A manutenção da direção, e o desvio para pior ou melhor, para mais rico ou mais humano, para mais egoísta ou mais solidário, mais competitivo ou mais cooperativo. Todas dimensões futuras.
Afinal, o que é o tempo senão a ciência de momentos percebidos?
E o que é a imortalidade senão a manutenção da memória?
Um te ajuda a definir o diferencial.
O outro, a traçar teus planos.
Não há como viver adequadamente sem ambos.
Mesmo embora muitos vivam.
Poderíamos dizer que sobrevivem.
Sim, a sobrevivência é a vivência unicamente do presente, no presente.
E por mais que muitos se contentem com isso.
Para os que percebem a maravilha da totalidade.
Chega a ser triste, não?
Como uma poesia… do Mal do Século…
Mas eu gosto do Mal do Século. De Álvares de Azevedo!
Sim, porque reconhecemos um potencial “eu” neles, triste pelo que são, mas feliz pelo que nos tornamos.
Você, meu eterno e imortalizado eu de tempos passados.
E você, meu outro eu, que não sei de que tempo veio me visitar, mas que continuará em busca daquele futuro próspero que sempre almejei.
Que sempre me será guiado pela âncora perceptiva alçada pelo teu momento.

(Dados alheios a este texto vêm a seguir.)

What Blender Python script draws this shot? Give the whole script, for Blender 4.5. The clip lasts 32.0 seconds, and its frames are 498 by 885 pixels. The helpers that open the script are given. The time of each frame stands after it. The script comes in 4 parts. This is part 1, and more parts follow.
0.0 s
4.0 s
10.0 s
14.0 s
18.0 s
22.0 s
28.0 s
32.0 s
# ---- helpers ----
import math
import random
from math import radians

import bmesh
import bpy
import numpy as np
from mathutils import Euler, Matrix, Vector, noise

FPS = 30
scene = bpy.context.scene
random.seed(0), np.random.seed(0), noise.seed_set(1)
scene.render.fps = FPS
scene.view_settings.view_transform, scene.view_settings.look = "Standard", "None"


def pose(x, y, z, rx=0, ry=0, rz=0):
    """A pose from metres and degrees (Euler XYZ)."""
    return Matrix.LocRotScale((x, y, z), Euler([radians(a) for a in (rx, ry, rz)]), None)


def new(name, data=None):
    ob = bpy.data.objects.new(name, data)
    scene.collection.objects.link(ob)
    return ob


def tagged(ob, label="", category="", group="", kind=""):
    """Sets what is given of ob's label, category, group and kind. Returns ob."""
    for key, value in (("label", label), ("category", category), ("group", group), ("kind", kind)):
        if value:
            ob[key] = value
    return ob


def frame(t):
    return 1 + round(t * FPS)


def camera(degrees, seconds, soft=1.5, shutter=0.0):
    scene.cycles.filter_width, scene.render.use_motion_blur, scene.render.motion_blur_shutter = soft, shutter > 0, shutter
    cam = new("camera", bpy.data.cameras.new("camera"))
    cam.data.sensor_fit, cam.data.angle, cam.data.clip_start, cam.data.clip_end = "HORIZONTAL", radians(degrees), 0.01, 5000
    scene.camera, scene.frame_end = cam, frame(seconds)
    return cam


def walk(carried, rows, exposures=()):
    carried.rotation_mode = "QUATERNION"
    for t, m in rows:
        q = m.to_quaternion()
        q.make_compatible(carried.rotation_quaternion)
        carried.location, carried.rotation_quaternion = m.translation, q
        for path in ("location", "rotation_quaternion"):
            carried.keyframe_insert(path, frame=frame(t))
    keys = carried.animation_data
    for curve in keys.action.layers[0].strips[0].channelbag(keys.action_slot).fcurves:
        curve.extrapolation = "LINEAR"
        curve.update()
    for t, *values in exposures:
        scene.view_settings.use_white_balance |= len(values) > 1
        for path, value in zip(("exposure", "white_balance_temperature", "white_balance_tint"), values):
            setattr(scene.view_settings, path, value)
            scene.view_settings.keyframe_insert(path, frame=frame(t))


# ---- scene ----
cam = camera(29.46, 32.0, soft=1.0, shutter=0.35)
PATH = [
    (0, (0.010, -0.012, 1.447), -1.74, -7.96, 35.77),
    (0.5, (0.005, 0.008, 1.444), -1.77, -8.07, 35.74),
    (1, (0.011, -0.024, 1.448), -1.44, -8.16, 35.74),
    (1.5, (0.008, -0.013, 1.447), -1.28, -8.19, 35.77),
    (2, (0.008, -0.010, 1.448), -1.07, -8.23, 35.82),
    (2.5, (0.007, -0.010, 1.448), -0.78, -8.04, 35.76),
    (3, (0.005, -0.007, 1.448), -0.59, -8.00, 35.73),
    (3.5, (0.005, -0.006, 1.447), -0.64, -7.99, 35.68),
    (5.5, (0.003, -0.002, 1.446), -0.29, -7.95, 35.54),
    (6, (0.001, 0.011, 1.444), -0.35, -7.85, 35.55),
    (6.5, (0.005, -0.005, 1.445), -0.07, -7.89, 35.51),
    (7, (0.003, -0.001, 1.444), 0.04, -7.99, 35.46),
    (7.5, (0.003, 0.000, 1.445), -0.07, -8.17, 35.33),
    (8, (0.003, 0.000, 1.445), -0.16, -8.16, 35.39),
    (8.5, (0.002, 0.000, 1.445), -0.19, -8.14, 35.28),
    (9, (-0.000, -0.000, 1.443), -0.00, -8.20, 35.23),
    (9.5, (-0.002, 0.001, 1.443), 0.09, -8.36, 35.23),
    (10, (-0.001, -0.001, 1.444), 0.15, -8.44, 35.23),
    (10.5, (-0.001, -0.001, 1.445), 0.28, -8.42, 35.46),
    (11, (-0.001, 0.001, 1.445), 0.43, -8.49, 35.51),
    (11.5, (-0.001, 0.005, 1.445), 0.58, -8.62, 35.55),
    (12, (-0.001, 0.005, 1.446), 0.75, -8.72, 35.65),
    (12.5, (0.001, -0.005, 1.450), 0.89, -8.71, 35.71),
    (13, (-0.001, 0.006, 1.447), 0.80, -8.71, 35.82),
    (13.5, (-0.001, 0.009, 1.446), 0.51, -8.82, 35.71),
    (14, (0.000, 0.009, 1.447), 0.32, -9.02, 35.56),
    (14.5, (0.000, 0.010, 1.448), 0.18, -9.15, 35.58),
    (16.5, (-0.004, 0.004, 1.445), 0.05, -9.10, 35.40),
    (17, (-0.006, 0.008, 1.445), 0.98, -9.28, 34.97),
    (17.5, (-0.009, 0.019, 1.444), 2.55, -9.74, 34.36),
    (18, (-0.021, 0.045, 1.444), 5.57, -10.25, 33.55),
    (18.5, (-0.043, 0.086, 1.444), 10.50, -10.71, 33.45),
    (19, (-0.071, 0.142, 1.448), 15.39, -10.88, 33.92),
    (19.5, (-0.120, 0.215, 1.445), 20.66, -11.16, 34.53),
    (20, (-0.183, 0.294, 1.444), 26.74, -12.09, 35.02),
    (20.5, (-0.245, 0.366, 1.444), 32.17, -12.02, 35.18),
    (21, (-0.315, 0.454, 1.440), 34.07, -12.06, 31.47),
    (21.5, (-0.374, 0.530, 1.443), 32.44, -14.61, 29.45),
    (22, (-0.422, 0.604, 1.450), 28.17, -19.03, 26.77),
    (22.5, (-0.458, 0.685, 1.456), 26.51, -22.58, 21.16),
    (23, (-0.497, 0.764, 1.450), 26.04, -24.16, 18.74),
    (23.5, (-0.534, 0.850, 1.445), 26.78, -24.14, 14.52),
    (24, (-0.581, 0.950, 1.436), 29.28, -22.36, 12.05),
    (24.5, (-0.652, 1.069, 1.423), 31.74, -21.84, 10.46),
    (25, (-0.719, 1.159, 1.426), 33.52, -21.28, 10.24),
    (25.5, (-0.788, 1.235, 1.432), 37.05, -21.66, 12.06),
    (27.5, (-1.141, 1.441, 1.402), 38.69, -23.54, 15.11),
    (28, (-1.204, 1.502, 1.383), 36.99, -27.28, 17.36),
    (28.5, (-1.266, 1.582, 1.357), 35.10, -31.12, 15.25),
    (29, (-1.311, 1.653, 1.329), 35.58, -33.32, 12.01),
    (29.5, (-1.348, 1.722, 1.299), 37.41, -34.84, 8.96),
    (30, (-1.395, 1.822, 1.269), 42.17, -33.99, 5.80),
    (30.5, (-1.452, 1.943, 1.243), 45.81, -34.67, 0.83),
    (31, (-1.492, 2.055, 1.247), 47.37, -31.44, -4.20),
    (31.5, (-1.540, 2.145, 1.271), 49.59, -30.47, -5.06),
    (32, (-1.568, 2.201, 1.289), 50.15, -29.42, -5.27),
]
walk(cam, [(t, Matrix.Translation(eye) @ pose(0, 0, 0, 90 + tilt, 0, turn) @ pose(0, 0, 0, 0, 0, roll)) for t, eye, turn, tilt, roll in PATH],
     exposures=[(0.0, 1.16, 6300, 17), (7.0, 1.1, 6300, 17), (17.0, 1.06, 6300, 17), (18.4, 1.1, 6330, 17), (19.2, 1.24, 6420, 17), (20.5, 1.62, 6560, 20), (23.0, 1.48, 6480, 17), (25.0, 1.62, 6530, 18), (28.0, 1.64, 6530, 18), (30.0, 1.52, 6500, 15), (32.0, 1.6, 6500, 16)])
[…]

Em direção ao desconhecido, pela tua coragem e audácia.
Sigamos o caminho!
Sempre acompanhando um ao outro!
*Nota do Autor: Esse texto foi escrito como um desafio sobre a amizade entre um viajante no tempo e um imortal, quando quer que o viajante do tempo viajasse, o imortal estaria lá para atualiza-lo.